[What to do]
Only the lines from the start of the data through the line containing "pose from metres" should be written out, exactly as they are, with both ends included and the pictures left out.

[Data provided]
◆ ◆ ◆ ◆

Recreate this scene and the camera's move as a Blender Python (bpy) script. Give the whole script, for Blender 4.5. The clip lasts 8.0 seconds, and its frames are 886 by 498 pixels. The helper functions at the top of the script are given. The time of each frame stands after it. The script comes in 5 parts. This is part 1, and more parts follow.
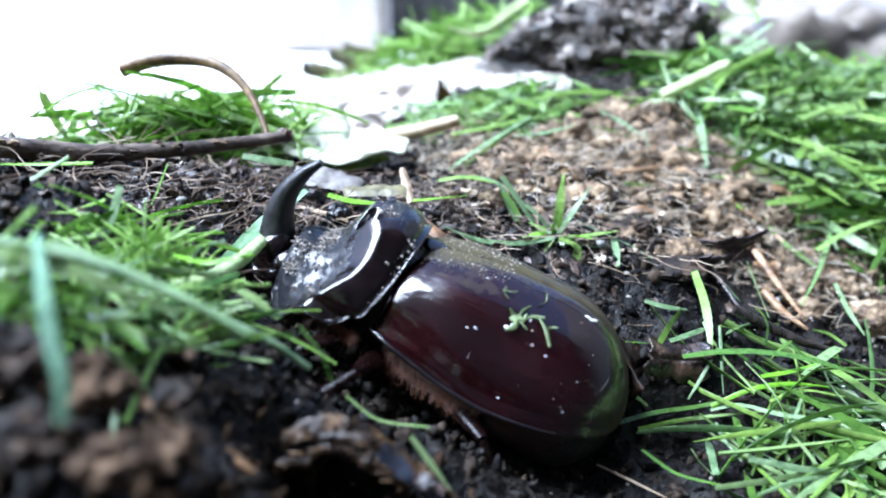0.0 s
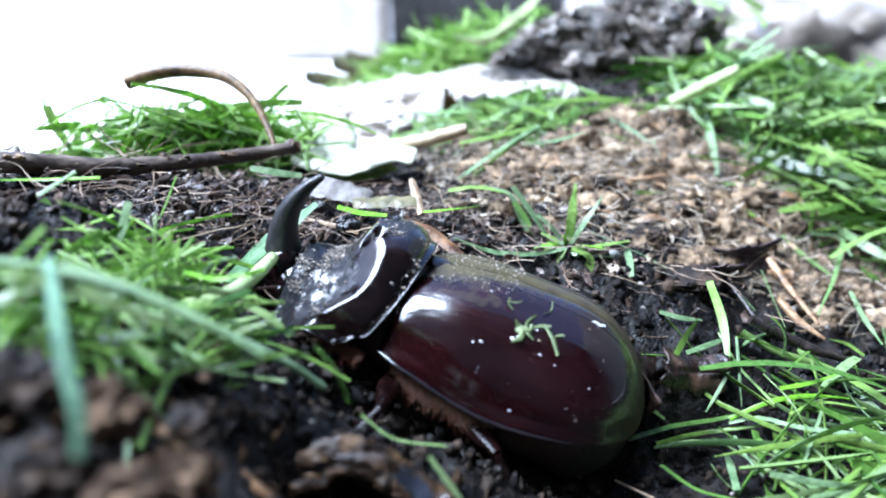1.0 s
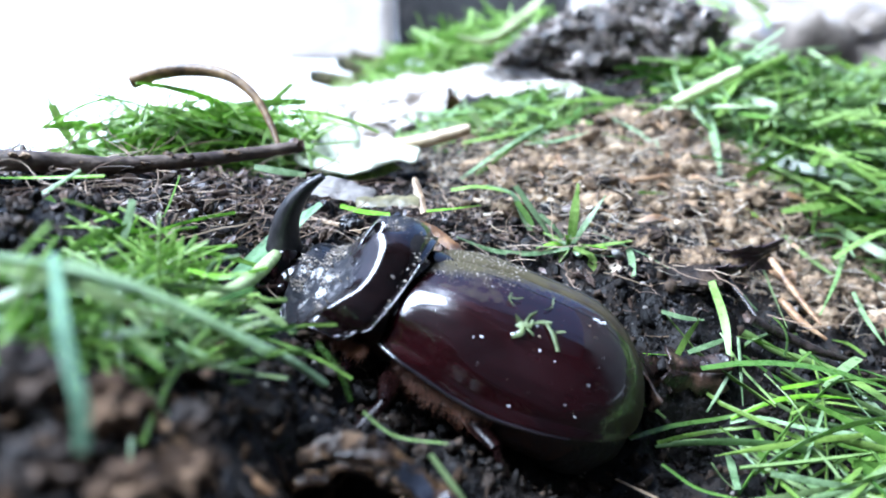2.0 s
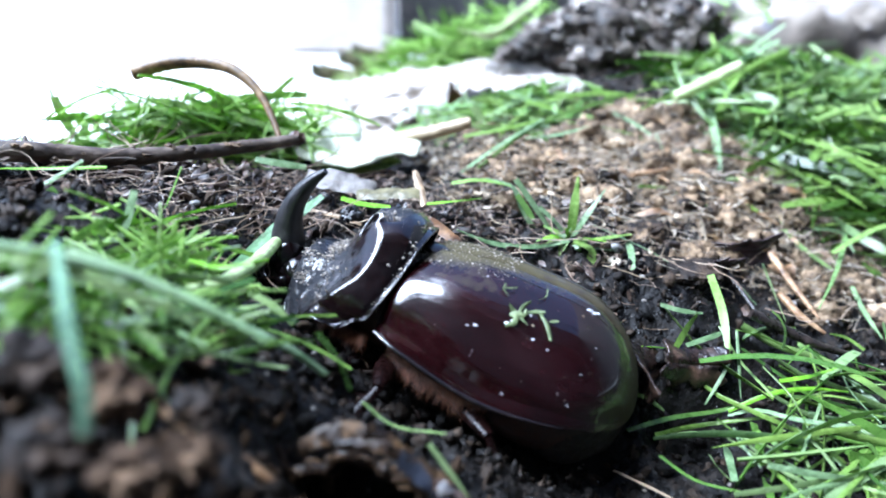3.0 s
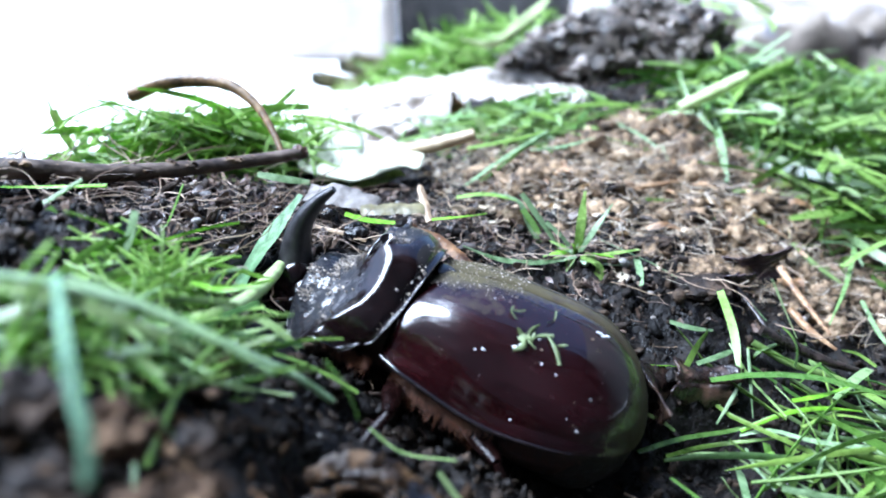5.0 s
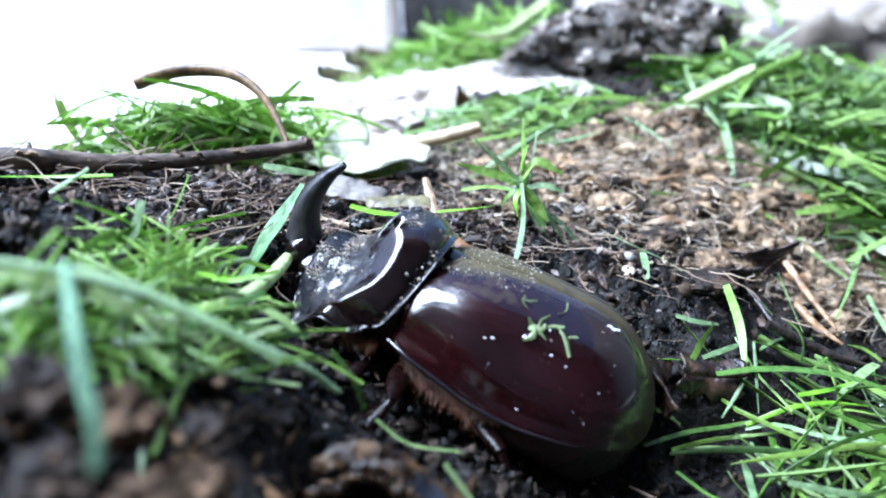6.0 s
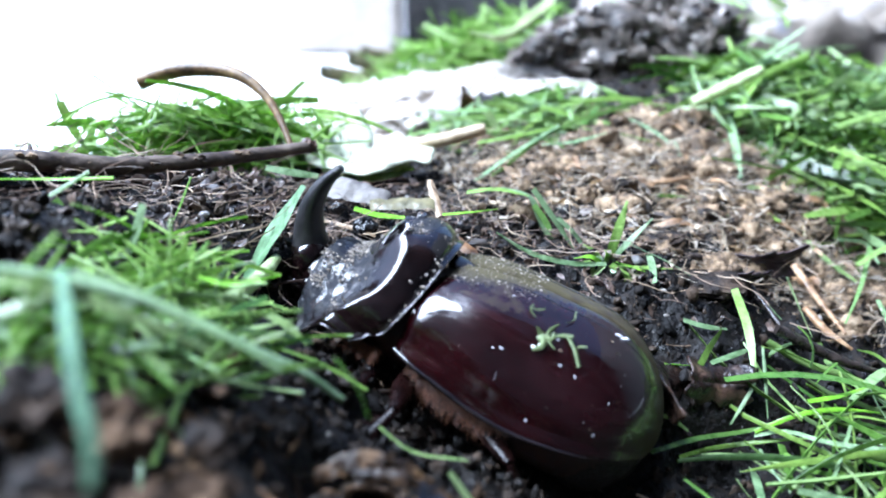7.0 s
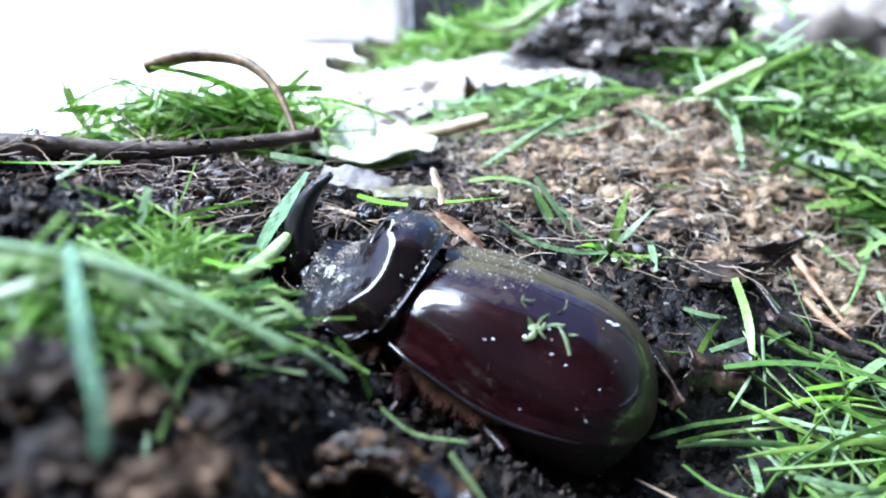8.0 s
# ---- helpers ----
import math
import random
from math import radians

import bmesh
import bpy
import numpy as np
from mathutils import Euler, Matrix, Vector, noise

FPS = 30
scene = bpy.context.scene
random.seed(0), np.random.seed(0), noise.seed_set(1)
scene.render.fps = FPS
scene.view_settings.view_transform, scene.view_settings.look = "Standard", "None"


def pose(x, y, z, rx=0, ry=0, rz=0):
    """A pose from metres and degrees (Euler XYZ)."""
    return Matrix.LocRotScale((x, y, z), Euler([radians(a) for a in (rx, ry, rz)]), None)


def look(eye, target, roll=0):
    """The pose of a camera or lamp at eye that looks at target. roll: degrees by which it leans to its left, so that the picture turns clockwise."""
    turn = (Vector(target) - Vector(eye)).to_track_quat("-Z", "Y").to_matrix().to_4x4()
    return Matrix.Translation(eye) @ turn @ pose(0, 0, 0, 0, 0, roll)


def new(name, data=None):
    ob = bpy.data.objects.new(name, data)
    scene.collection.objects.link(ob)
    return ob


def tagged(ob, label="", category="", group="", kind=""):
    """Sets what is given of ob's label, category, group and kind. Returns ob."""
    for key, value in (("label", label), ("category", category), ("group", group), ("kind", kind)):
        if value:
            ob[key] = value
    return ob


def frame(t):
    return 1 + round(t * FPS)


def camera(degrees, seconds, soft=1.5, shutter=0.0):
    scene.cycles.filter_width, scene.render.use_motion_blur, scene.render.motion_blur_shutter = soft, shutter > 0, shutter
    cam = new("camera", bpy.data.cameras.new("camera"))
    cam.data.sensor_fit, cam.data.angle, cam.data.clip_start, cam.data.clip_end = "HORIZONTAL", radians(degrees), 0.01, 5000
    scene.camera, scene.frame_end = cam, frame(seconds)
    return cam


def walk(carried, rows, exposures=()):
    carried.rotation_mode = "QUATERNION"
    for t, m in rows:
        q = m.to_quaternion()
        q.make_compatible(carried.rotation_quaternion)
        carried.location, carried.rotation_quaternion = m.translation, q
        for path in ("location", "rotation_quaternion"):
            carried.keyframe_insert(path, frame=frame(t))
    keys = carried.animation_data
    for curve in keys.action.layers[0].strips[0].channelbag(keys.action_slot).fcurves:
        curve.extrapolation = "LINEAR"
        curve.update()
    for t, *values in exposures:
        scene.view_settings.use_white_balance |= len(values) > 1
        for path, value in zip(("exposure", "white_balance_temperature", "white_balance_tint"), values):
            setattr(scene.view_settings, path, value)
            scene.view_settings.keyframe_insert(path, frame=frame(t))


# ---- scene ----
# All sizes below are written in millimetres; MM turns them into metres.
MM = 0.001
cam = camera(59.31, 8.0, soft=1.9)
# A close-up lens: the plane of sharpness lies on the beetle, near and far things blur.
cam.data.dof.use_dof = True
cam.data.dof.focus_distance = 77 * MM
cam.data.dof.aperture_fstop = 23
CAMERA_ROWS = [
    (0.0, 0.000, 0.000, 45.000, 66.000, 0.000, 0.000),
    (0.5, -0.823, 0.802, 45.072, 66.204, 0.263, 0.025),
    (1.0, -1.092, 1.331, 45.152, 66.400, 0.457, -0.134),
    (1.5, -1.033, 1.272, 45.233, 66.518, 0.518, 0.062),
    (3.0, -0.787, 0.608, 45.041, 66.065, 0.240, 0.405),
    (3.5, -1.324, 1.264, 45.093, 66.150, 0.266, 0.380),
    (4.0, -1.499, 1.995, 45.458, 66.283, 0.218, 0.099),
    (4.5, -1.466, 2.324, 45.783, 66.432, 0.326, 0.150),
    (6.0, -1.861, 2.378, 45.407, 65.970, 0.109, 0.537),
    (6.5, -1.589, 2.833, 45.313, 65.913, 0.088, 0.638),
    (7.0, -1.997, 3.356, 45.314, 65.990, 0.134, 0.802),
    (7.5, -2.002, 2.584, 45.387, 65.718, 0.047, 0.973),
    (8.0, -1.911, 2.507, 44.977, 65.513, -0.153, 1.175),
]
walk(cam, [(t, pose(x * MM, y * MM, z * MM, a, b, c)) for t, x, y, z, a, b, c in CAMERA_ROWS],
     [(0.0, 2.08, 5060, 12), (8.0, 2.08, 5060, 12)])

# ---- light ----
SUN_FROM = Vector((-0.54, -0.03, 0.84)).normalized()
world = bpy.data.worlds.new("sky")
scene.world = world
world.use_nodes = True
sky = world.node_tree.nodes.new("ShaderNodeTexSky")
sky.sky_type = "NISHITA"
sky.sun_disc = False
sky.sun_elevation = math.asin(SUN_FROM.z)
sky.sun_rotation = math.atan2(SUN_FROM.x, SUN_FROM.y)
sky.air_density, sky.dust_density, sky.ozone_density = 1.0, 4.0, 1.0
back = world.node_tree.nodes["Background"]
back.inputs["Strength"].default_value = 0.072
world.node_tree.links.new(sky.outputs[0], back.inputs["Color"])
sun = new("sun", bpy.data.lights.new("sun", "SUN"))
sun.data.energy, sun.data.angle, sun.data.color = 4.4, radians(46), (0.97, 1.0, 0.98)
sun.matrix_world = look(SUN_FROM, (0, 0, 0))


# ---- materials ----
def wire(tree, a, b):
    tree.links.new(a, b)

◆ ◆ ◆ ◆

[Correct result]
Recreate this scene and the camera's move as a Blender Python (bpy) script. Give the whole script, for Blender 4.5. The clip lasts 8.0 seconds, and its frames are 886 by 498 pixels. The helper functions at the top of the script are given. The time of each frame stands after it. The script comes in 5 parts. This is part 1, and more parts follow.
0.0 s
1.0 s
2.0 s
3.0 s
5.0 s
6.0 s
7.0 s
8.0 s
# ---- helpers ----
import math
import random
from math import radians

import bmesh
import bpy
import numpy as np
from mathutils import Euler, Matrix, Vector, noise

FPS = 30
scene = bpy.context.scene
random.seed(0), np.random.seed(0), noise.seed_set(1)
scene.render.fps = FPS
scene.view_settings.view_transform, scene.view_settings.look = "Standard", "None"


def pose(x, y, z, rx=0, ry=0, rz=0):
    """A pose from metres and degrees (Euler XYZ)."""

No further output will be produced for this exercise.